_Problem requirements_
Copy out, from the entries below, each line holding the string "parts".
++++ Given data
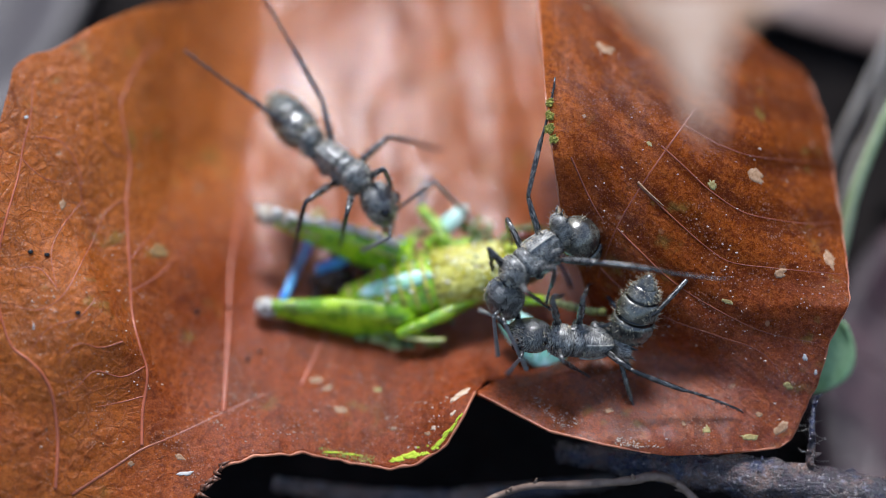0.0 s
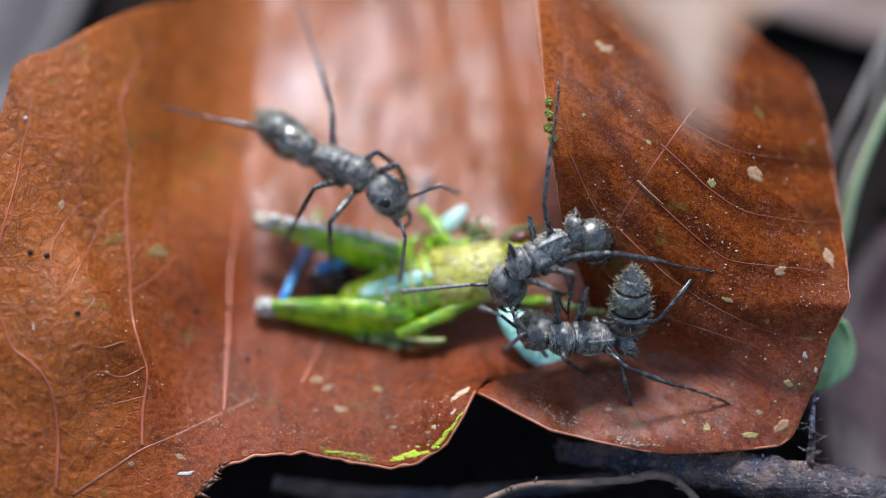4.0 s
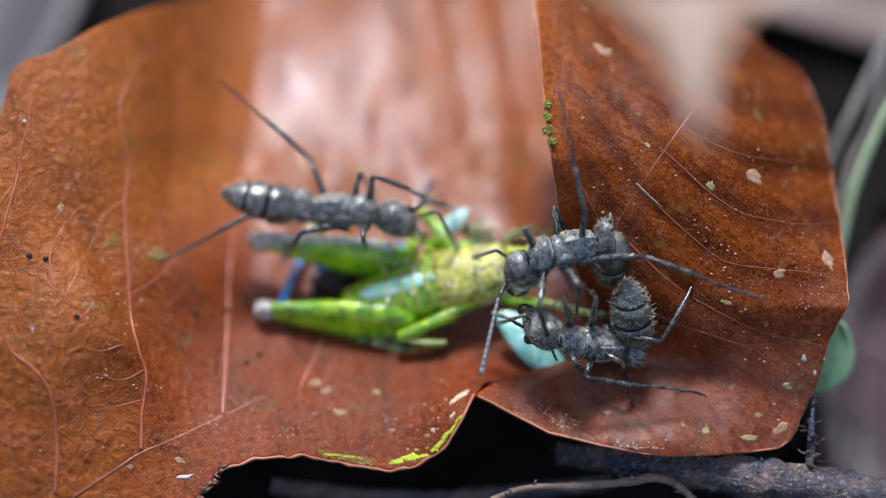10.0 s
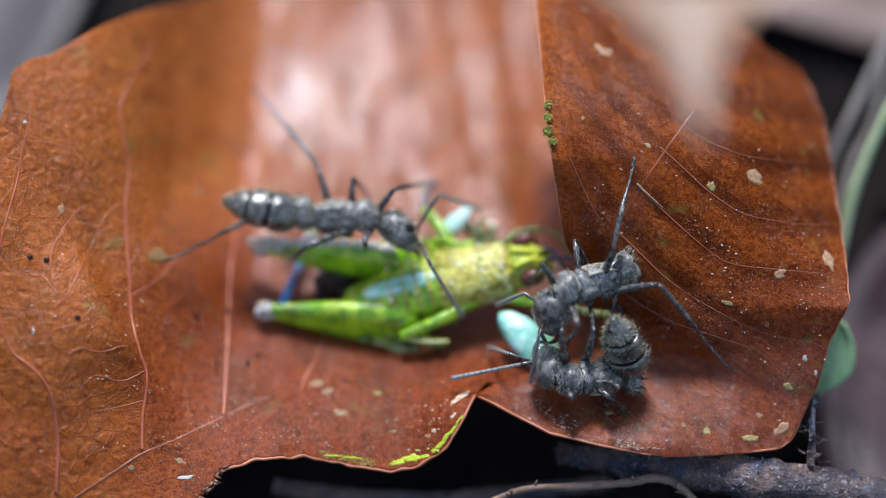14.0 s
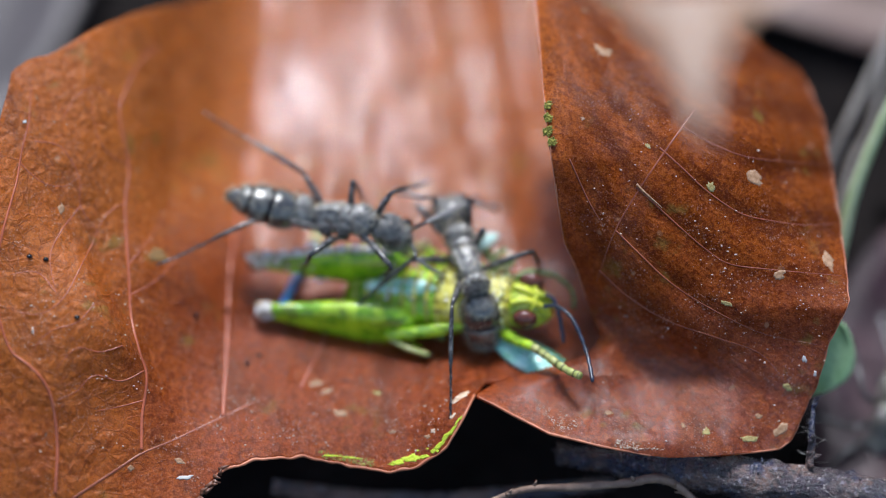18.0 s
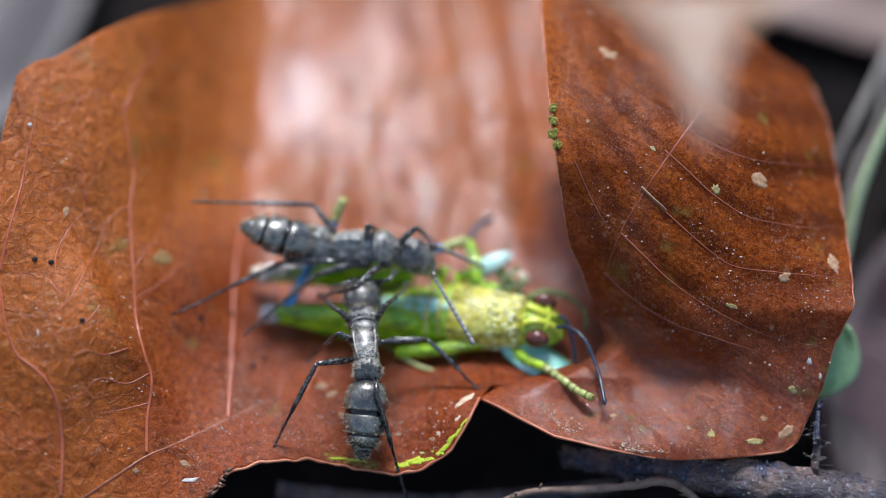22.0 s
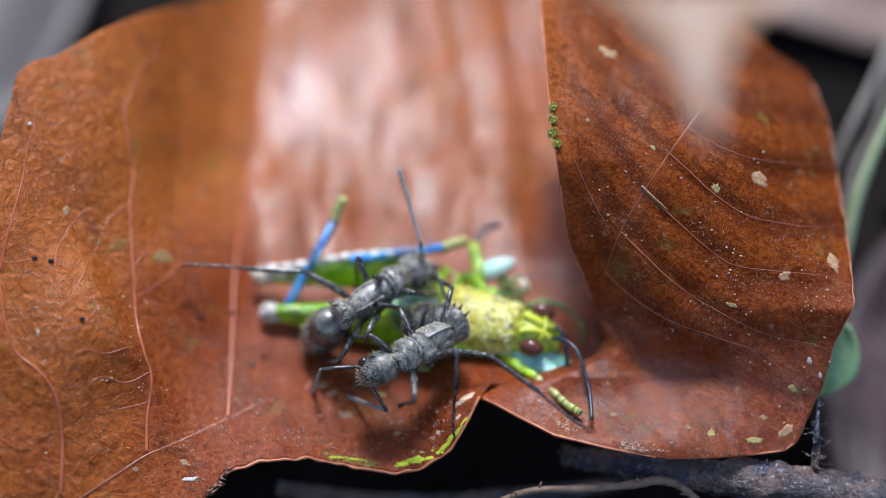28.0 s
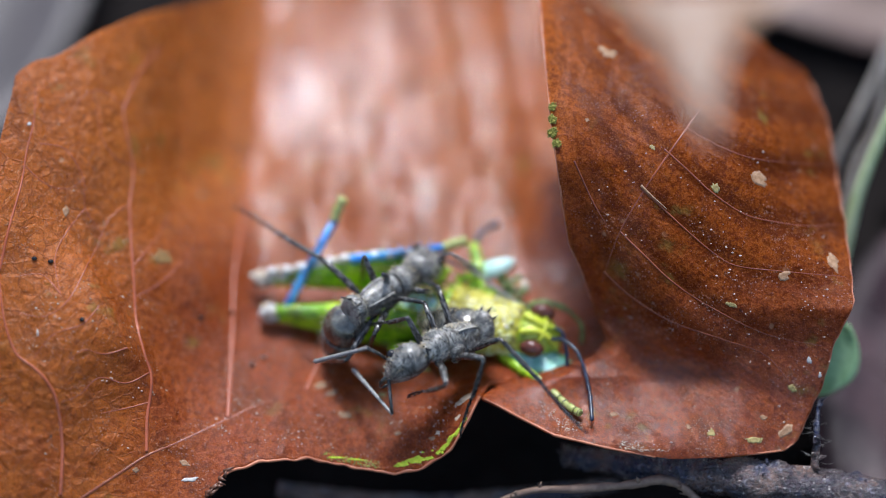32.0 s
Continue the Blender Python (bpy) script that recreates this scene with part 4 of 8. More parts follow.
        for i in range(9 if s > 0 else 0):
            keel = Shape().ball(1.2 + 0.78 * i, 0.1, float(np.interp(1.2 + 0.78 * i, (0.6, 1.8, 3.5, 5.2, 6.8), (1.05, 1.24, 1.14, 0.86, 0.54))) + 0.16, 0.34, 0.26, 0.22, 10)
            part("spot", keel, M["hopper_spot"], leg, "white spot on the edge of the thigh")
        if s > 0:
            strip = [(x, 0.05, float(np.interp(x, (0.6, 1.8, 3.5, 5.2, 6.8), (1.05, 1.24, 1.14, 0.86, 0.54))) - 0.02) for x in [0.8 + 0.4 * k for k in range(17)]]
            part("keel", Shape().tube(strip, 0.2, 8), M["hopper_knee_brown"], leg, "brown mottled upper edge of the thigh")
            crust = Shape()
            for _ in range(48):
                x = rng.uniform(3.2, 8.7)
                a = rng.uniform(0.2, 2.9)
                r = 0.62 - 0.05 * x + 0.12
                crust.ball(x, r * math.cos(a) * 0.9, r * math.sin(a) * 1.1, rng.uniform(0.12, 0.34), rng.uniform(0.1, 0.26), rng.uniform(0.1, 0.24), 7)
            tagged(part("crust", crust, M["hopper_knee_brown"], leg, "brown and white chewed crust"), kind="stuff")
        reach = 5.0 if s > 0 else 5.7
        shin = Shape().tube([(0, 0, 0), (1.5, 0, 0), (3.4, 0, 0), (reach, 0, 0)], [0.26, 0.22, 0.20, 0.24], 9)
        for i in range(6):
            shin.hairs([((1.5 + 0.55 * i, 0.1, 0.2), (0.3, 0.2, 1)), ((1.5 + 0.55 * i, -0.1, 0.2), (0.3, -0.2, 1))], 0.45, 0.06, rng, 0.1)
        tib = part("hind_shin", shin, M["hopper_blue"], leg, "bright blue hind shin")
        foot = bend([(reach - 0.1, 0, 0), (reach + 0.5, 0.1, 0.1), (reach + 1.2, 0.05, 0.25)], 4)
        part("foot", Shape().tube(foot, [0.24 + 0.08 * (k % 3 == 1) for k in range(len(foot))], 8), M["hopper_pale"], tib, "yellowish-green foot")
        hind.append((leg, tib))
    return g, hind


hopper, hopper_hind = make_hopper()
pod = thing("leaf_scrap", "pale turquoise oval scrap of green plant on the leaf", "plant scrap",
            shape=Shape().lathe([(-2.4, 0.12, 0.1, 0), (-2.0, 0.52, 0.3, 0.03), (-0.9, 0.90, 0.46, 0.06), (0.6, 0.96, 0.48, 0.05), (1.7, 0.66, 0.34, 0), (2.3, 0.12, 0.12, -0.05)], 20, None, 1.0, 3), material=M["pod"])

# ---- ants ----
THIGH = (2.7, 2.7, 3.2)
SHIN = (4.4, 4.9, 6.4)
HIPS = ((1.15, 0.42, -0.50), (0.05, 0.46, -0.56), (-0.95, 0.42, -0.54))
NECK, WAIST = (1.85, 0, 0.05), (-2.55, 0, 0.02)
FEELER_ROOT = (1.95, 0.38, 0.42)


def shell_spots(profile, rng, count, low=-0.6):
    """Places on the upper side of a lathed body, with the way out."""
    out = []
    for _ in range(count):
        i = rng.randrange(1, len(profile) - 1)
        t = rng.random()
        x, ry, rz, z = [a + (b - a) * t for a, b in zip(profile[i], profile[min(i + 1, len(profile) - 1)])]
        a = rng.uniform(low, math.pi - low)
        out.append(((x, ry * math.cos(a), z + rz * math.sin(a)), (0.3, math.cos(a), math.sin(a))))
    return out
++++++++
++++ Given data
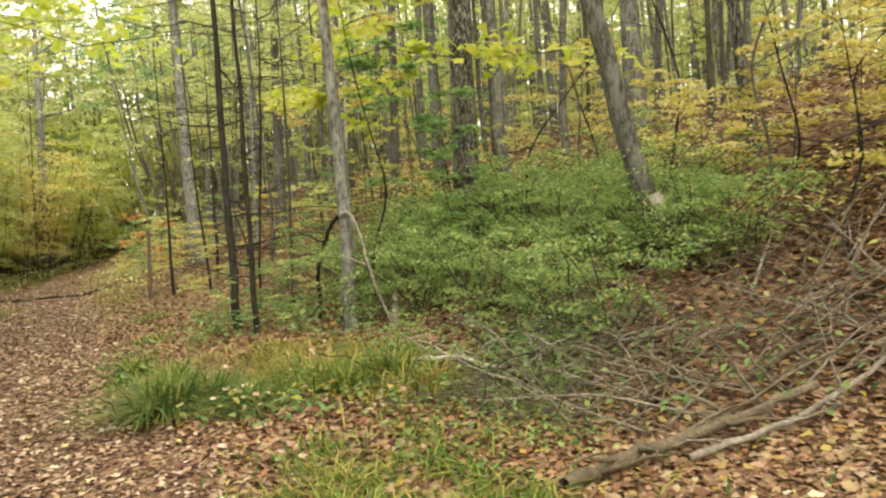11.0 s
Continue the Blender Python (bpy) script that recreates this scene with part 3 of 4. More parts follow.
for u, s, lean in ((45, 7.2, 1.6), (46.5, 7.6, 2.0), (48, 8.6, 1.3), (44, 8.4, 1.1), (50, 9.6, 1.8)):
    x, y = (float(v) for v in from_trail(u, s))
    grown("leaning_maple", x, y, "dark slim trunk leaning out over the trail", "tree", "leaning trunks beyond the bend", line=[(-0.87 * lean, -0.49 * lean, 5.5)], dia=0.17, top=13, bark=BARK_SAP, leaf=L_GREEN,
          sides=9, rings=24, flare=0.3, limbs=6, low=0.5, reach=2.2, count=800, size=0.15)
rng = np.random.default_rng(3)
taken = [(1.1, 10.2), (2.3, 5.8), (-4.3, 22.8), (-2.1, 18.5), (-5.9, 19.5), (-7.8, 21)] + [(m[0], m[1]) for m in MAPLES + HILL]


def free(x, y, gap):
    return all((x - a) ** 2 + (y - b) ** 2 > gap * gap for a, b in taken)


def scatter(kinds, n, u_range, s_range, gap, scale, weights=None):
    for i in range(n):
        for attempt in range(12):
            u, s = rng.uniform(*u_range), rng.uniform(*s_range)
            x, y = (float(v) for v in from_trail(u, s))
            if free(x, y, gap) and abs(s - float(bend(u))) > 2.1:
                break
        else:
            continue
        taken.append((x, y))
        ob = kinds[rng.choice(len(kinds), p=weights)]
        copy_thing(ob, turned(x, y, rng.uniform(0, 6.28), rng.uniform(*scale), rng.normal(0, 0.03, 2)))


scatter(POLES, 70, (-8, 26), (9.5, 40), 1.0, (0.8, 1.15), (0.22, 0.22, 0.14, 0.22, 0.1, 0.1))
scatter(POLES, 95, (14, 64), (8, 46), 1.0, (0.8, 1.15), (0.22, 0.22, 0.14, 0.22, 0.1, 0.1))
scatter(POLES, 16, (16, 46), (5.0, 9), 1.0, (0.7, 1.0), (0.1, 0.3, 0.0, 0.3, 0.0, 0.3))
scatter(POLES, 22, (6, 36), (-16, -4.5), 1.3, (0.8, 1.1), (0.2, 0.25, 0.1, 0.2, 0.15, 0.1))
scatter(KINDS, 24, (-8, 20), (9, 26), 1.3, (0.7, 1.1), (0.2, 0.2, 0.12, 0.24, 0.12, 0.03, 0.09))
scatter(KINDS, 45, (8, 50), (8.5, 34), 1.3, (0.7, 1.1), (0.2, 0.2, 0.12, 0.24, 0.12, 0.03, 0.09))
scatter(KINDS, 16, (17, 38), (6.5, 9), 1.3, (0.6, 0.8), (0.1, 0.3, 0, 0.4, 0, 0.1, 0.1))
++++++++
++++ Given data
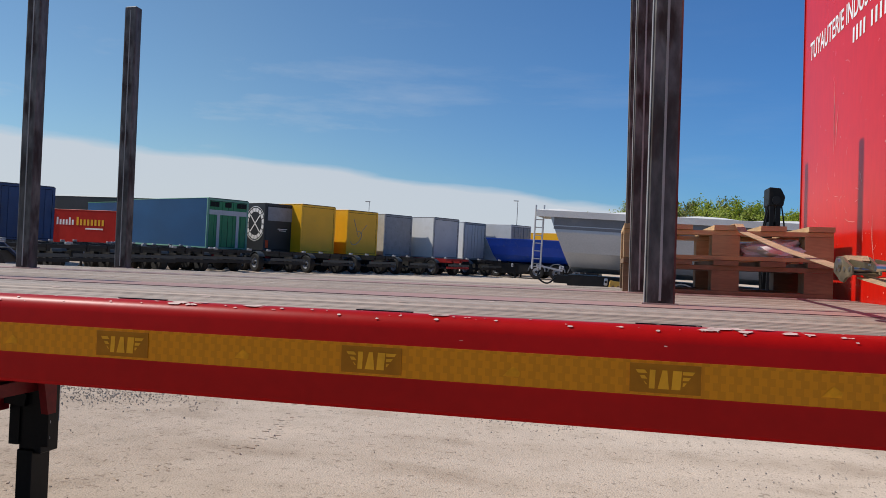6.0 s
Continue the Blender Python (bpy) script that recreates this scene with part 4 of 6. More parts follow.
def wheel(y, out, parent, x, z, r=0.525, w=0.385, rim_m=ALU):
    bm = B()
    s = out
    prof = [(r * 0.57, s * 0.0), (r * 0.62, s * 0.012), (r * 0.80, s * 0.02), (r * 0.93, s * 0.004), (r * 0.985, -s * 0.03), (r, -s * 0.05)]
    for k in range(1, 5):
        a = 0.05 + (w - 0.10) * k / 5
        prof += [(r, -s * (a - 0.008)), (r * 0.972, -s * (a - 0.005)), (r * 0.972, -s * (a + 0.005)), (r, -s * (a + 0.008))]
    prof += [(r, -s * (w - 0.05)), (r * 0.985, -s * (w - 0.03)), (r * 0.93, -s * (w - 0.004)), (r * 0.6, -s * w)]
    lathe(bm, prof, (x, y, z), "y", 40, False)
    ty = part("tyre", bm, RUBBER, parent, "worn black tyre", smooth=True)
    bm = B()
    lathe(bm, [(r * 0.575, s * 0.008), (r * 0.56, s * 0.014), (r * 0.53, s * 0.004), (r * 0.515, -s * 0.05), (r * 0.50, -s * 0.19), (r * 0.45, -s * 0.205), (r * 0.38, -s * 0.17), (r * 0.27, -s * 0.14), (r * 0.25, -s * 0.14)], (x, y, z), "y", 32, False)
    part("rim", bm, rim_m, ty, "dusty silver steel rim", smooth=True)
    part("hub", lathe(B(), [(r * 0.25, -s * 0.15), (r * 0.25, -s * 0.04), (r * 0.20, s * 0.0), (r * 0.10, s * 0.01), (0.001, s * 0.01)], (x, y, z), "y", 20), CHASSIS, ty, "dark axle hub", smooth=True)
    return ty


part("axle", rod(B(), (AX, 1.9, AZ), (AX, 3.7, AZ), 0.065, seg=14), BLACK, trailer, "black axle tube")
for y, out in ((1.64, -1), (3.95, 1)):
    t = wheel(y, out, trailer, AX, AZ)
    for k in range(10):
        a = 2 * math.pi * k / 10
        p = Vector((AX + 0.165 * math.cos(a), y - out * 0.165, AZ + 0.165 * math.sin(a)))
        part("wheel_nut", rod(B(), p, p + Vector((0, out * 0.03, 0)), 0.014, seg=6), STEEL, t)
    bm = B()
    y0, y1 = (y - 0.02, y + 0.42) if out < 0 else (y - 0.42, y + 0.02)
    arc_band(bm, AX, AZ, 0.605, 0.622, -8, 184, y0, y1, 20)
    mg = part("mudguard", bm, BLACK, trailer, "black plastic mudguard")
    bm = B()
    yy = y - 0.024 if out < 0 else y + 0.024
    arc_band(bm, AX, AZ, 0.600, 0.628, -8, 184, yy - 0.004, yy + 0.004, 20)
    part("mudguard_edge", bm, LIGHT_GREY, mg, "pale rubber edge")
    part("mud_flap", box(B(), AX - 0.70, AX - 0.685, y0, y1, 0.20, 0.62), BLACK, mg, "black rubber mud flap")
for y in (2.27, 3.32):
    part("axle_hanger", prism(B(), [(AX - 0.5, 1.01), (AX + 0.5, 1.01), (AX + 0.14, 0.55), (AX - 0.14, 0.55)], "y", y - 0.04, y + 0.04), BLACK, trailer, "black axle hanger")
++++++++
_Output below_
Continue the Blender Python (bpy) script that recreates this scene with part 4 of 8. More parts follow.
Continue the Blender Python (bpy) script that recreates this scene with part 3 of 4. More parts follow.
Continue the Blender Python (bpy) script that recreates this scene with part 4 of 6. More parts follow.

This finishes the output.